Businesses and consumers must collaborate with governments to ensure that existing anti-slavery laws are enforced and stricter laws implemented. “Without the critical action of us all, slavery will continue to exist,” says Dafalia. “The role of businesses is paramount – without a strong commitment to clean up their supply chains, we cannot tackle this crime. Governments are paramount. They need to crack down on criminals through strong law enforcement and ensure victims are treated justly and receive the proper support. We as consumers have the power to hold governments and businesses to account over their actions to end slavery.”
Several organisations have developed toolkits for companies to use to identify and prevent forced labour in their supply chains. The Walk Free Foundation has a guide to how companies can assess and remedy the risks inherent in their supply chains. “For instance, companies can introduce anti-slavery criteria in procurement decision-making,” says Gina Dafalia, head of communications. “They could conduct systematic due diligence and risk assessments by asking their suppliers about risk factors in their work force.
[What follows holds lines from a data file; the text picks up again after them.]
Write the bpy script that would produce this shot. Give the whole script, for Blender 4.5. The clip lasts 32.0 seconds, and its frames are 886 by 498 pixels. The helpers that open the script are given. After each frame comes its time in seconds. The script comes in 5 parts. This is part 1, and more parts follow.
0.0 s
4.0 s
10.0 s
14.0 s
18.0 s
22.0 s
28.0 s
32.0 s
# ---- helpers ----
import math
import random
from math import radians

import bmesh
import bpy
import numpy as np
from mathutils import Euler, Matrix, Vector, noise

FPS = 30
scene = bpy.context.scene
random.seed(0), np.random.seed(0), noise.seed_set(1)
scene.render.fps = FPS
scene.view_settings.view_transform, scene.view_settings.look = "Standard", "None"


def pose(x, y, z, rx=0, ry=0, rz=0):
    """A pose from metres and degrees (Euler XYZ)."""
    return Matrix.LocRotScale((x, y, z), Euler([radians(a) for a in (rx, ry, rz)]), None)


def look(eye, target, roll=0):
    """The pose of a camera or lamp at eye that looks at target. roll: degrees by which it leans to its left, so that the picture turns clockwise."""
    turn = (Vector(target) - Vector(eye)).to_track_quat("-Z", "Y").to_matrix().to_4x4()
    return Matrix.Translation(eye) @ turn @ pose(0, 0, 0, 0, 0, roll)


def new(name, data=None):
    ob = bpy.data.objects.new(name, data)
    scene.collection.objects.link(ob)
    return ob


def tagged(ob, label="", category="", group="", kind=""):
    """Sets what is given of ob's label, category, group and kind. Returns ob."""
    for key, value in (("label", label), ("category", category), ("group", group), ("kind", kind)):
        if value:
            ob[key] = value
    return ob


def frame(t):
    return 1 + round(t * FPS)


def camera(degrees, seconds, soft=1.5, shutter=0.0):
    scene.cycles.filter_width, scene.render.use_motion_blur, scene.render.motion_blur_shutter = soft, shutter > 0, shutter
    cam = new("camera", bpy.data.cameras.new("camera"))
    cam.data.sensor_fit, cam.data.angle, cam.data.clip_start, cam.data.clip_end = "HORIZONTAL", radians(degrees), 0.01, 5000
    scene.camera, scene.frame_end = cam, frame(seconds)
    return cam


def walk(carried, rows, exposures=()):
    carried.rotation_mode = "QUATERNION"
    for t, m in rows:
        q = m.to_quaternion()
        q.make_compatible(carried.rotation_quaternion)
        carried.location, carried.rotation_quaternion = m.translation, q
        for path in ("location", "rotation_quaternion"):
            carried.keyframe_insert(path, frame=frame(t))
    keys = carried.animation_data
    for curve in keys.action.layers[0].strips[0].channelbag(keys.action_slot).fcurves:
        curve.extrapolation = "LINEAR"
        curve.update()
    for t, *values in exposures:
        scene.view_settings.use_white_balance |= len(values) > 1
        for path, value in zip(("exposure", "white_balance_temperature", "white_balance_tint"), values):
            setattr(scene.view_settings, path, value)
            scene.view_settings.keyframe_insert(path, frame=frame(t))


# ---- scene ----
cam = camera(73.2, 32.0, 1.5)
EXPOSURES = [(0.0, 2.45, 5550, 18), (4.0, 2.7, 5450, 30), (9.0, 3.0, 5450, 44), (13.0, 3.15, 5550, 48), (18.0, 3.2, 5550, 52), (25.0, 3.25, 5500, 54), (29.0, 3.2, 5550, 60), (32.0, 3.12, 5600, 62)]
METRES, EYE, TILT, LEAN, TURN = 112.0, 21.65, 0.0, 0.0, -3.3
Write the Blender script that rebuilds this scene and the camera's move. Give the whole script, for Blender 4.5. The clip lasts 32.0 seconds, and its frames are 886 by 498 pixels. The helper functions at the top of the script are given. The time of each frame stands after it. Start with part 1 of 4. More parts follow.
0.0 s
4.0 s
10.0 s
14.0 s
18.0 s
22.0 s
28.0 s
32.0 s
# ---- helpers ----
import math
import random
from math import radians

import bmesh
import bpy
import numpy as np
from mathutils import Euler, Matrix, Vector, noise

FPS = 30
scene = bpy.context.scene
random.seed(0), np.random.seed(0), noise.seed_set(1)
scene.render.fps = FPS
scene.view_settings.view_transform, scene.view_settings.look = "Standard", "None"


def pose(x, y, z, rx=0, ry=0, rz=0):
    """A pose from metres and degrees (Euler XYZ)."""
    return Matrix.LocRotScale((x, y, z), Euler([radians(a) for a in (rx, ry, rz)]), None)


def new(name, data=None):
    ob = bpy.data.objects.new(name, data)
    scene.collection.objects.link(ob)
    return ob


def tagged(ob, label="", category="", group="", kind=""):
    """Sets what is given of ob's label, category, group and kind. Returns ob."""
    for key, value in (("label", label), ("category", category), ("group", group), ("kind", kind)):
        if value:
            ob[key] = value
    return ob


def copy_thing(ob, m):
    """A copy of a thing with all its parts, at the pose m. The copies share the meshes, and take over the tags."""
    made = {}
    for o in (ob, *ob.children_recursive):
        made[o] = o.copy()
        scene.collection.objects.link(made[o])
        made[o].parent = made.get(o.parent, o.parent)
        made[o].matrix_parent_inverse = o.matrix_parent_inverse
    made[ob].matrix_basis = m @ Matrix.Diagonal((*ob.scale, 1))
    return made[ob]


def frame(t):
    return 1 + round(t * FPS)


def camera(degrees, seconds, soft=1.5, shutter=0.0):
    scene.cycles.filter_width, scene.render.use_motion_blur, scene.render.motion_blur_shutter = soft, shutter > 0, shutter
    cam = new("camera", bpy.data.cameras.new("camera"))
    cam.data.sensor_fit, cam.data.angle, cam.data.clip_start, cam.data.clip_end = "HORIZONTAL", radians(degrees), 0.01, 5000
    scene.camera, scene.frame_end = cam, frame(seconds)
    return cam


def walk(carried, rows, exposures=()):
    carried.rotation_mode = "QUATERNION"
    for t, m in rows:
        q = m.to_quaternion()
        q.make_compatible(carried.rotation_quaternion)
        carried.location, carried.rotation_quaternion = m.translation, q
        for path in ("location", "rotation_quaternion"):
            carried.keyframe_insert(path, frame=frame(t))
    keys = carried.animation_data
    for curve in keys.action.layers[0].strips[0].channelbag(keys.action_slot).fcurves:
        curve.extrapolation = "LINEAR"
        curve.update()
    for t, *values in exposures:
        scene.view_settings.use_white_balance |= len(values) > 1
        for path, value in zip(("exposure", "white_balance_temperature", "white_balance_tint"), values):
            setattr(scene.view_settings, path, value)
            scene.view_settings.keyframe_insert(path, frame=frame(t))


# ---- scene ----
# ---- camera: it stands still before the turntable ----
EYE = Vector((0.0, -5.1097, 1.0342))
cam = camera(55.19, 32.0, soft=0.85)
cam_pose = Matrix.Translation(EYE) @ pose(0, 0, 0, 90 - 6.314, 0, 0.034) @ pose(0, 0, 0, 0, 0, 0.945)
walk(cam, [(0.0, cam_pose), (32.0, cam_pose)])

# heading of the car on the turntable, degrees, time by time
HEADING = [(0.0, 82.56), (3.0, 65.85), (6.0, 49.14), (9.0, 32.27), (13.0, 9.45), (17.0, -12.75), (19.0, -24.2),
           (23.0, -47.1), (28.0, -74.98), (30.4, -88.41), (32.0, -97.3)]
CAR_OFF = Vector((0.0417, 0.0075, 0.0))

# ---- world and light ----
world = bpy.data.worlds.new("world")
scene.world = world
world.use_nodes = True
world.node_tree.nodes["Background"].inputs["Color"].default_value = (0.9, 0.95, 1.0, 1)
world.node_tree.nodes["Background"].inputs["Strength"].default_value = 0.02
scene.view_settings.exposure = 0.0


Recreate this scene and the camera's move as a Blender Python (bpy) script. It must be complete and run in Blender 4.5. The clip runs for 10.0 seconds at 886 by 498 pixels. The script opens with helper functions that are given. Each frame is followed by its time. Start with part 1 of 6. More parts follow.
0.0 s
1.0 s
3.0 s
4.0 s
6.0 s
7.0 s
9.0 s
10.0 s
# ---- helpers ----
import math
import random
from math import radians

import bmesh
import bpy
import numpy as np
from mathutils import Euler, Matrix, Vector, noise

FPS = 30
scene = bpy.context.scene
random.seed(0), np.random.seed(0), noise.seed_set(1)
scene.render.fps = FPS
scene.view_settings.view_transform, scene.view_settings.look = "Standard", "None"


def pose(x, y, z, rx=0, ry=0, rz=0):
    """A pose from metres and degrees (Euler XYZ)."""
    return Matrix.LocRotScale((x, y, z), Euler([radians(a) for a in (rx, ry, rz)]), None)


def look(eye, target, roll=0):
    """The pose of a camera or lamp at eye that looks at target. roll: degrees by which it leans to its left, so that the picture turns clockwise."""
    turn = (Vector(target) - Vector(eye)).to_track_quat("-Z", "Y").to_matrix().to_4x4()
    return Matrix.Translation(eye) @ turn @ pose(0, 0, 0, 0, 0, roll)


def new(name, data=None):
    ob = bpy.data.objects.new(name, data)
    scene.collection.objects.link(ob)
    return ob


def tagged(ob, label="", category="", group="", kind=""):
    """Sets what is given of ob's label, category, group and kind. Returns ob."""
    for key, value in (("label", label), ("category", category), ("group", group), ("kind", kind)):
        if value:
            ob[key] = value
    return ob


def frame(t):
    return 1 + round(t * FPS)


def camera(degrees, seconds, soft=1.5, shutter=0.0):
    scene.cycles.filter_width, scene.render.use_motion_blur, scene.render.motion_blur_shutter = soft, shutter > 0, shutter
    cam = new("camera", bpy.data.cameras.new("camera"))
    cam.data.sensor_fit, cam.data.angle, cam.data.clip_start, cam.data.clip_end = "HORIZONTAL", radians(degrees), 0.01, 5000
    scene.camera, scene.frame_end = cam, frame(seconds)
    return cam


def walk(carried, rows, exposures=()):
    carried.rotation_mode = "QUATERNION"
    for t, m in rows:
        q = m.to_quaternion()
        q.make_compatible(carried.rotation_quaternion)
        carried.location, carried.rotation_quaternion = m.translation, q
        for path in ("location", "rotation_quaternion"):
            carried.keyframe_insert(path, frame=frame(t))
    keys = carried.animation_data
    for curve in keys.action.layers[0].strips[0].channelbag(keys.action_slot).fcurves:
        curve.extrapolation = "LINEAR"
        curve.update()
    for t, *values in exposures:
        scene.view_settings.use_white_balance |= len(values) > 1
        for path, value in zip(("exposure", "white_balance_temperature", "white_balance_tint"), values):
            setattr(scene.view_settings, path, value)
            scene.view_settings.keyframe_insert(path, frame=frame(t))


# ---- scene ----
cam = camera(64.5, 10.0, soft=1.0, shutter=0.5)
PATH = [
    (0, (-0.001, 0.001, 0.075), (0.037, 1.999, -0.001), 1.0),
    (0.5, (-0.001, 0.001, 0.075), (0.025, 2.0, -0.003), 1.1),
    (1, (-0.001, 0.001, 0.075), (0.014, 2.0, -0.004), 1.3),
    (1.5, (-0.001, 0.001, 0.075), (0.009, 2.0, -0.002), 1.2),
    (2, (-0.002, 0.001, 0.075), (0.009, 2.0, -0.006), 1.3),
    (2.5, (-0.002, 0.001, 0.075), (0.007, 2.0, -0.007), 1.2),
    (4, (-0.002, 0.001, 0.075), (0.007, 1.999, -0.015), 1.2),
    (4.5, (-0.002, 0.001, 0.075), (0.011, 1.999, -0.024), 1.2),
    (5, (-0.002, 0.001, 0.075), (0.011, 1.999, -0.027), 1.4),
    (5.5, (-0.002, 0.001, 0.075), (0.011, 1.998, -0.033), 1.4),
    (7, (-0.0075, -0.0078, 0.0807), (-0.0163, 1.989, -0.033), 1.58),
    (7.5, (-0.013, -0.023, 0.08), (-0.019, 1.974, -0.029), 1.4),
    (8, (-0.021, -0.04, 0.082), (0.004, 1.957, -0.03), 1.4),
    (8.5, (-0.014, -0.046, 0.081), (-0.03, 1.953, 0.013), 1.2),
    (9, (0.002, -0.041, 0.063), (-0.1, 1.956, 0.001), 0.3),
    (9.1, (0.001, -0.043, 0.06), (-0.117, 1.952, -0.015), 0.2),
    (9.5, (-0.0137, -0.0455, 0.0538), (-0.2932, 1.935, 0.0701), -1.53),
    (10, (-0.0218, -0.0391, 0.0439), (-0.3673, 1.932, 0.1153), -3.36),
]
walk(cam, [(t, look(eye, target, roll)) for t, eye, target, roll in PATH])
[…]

They can do on-site investigations that can provide them with the enhanced visibility and transparency on the ways in which they are avoiding causing or contributing to modern slavery.”
The Tronie Foundation has established a Freedom Seal for companies that thoroughly review their supply chains and related systems and agree to comply and require all their suppliers to comply with anti-trafficking laws. Companies must complete an application and provide documentation of their findings. Several companies are in the process of completing the application, says Paul Hirose, CSR advisor to the Tronie Foundation, and one company has been awarded a Freedom Seal. Businesses can use the seal to show they are fighting slavery in their operations and supply chains, which appeals to consumers, Hirose says.
“Customers would rather purchase from companies who do not have slaves in their supply chains and they will patronise the Freedom Seal companies,” he says. “Losing market share will incentivise other companies to clean up their supply chains.”